На наш взгляд, было бы неправильно вычеркивать из Повестей Вильгельма комический элемент, не менее и даже более важный для автора, чем эротический; четыре эпизода Повестей — в сущности, четыре действия очевидной комедии нравов. В Повестях ощущается и другое: это, во-первых, отголоски плутовского романа (вспомним о внимании Вороблевского к Ласарильо) и, во-вторых, отдаленное предчувствие городского и «физиологического» очерка.
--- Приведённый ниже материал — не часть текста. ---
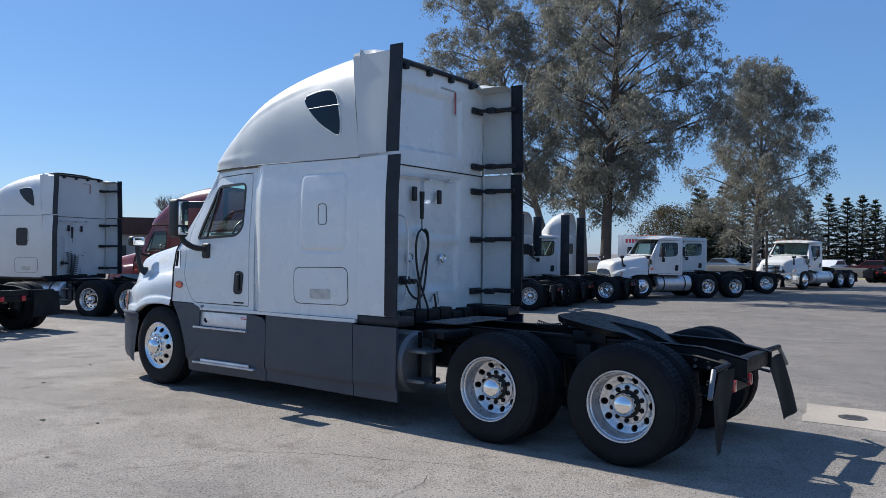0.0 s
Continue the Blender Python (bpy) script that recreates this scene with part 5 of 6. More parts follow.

Повести Вильгельма быстро обрели реноме одного из самых скабрезных русских изданий XVIII в.; за книгой гонялись и ее зачитывали. Уже в Опыте русской библиографии В. Сопикова, выходившем в 1810-х гг., описание книги снабжено пометкой «очень редка». Издание упоминается практически во всех библиографиях редких русских книг (Геннади, Остроглазов, Битовт и пр.); достаточно сказать, что в конце XIX в. цена немногих сохранившихся экземпляров доходила у букинистов до невероятных 30 руб. К тому времени книга уже воспринималась собирателями, если воспользоваться словами А. Бурцева, в основном как «любопытное по своему курьезу произведение». К слову, Бурцев, снабдивший Повести Вильгельма уничижительным отзывом («В этой редкой книжке помещены четыре довольно безграмотно переведенные рассказа, предметом которых служат драки, кутежи, ссоры и любовные похождения. По содержанию и переводу эти рассказы ниже всякой критики»), все же счел нужным полностью — хотя и с огрехами — перепечатать «курьез» в Обстоятельном описании своей библиотеки[2].
* * *
Книга публикуется нами по первоизданию 1785 г. Орфография и пунктуация текста приближены к современным нормам. Гравюра на обложке взята из книги Mémoires et réflexions du comte de Caylus (1874). Фронтиспис и иллюстрации в тексте принадлежат французскому художнику Шему (Р. Серре) и взяты из парижского издания Histoire de Monsieur Guillaume, cocher 1936 г.